Short problem »
Go through the listing and set it down exactly, leaving out its pictures.
╭──
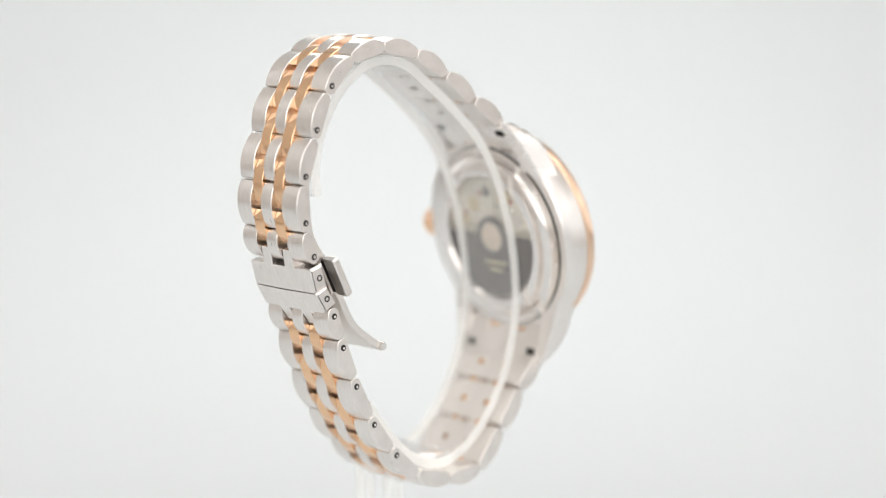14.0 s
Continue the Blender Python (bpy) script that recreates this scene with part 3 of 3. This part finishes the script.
# ---- the stand ----
RING = [(21.6, -54.2), (27.0, -53.4), (32.5, -50.9), (38.2, -46.2), (41.6, -40.5), (42.4, -34.8), (40.3, -29.2), (36.0, -24.9), (28.5, -18.6), (21.0, -13.6),
        (12.0, -10.6), (0.0, -9.35), (-12.0, -10.6), (-22.0, -14.4), (-30.5, -20.8), (-35.6, -28.2), (-36.9, -34.5), (-34.4, -40.4), (-28.6, -45.6), (-20.2, -49.9)]


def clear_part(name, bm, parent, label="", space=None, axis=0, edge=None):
    """An acrylic part whose sides across the given axis are sawn edges; edge brings a brightened material."""
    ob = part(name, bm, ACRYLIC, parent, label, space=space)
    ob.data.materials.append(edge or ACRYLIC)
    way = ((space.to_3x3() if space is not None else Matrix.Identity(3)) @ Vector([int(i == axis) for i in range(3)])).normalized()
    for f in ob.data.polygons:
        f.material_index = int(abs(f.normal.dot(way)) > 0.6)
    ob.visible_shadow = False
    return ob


def build_stand():
    stand = tagged(new("watch_stand"), "clear acrylic open-ring watch stand on two slim posts", "watch stand")
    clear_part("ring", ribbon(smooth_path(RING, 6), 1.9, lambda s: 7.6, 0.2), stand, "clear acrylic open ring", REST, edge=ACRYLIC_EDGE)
    clear_part("arm", box(-7.2, 10.2, -38.1, -35.2, -41.5, -31.8, 0.4), stand, "clear acrylic arm under the ring", REST, edge=ACRYLIC_HAZE)
    # The post goes straight down from the arm's end to the foot.
    low = REST @ (Vector((8.9, -36.7, -36.7)) * MM)
    turn = Matrix.Translation((low.x / MM, low.y / MM, 0)) @ pose(0, 0, 0, 0, 0, -7.4)
    for y in (-3.5, 3.5):
        bm = box(-1.35, 1.35, y - 1.4, y + 1.4, 2.0, low.z / MM - 1.2, 0.3)
        bm.transform(turn)
        clear_part("post", bm, stand, "clear acrylic post", axis=1, edge=ACRYLIC_HAZE)
    bm = box(-22, 3, -9, 9, 0.0, 2.4, 0.5)
    bm.transform(turn)
    clear_part("foot", bm, stand, "clear acrylic foot plate")
    return stand


build_sweep()
build_unseen_room()
watch, second_hand = build_watch()
stand = build_stand()


def motions():
    walk(watch, [(0.5 * i, turned(a) @ REST) for i, a in enumerate(TURN)])
    walk(stand, [(0.5 * i, turned(a)) for i, a in enumerate(TURN)])
    walk(second_hand, [(t, pose(0, 0, 0, 0, 0, -(123.6 + 5.38 * t))) for t in range(0, 17, 4)])


motions()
╰──
Answer to this task »
14.0 s
Continue the Blender Python (bpy) script that recreates this scene with part 3 of 3. This part finishes the script.
# ---- the stand ----
RING = [(21.6, -54.2), (27.0, -53.4), (32.5, -50.9), (38.2, -46.2), (41.6, -40.5), (42.4, -34.8), (40.3, -29.2), (36.0, -24.9), (28.5, -18.6), (21.0, -13.6),
        (12.0, -10.6), (0.0, -9.35), (-12.0, -10.6), (-22.0, -14.4), (-30.5, -20.8), (-35.6, -28.2), (-36.9, -34.5), (-34.4, -40.4), (-28.6, -45.6), (-20.2, -49.9)]


def clear_part(name, bm, parent, label="", space=None, axis=0, edge=None):
    """An acrylic part whose sides across the given axis are sawn edges; edge brings a brightened material."""
    ob = part(name, bm, ACRYLIC, parent, label, space=space)
    ob.data.materials.append(edge or ACRYLIC)
    way = ((space.to_3x3() if space is not None else Matrix.Identity(3)) @ Vector([int(i == axis) for i in range(3)])).normalized()
    for f in ob.data.polygons:
        f.material_index = int(abs(f.normal.dot(way)) > 0.6)
    ob.visible_shadow = False
    return ob


def build_stand():
    stand = tagged(new("watch_stand"), "clear acrylic open-ring watch stand on two slim posts", "watch stand")
    clear_part("ring", ribbon(smooth_path(RING, 6), 1.9, lambda s: 7.6, 0.2), stand, "clear acrylic open ring", REST, edge=ACRYLIC_EDGE)
    clear_part("arm", box(-7.2, 10.2, -38.1, -35.2, -41.5, -31.8, 0.4), stand, "clear acrylic arm under the ring", REST, edge=ACRYLIC_HAZE)
    # The post goes straight down from the arm's end to the foot.
    low = REST @ (Vector((8.9, -36.7, -36.7)) * MM)
    turn = Matrix.Translation((low.x / MM, low.y / MM, 0)) @ pose(0, 0, 0, 0, 0, -7.4)
    for y in (-3.5, 3.5):
        bm = box(-1.35, 1.35, y - 1.4, y + 1.4, 2.0, low.z / MM - 1.2, 0.3)
        bm.transform(turn)
        clear_part("post", bm, stand, "clear acrylic post", axis=1, edge=ACRYLIC_HAZE)
    bm = box(-22, 3, -9, 9, 0.0, 2.4, 0.5)
    bm.transform(turn)
    clear_part("foot", bm, stand, "clear acrylic foot plate")
    return stand


build_sweep()
build_unseen_room()
watch, second_hand = build_watch()
stand = build_stand()


def motions():
    walk(watch, [(0.5 * i, turned(a) @ REST) for i, a in enumerate(TURN)])
    walk(stand, [(0.5 * i, turned(a)) for i, a in enumerate(TURN)])
    walk(second_hand, [(t, pose(0, 0, 0, 0, 0, -(123.6 + 5.38 * t))) for t in range(0, 17, 4)])


motions()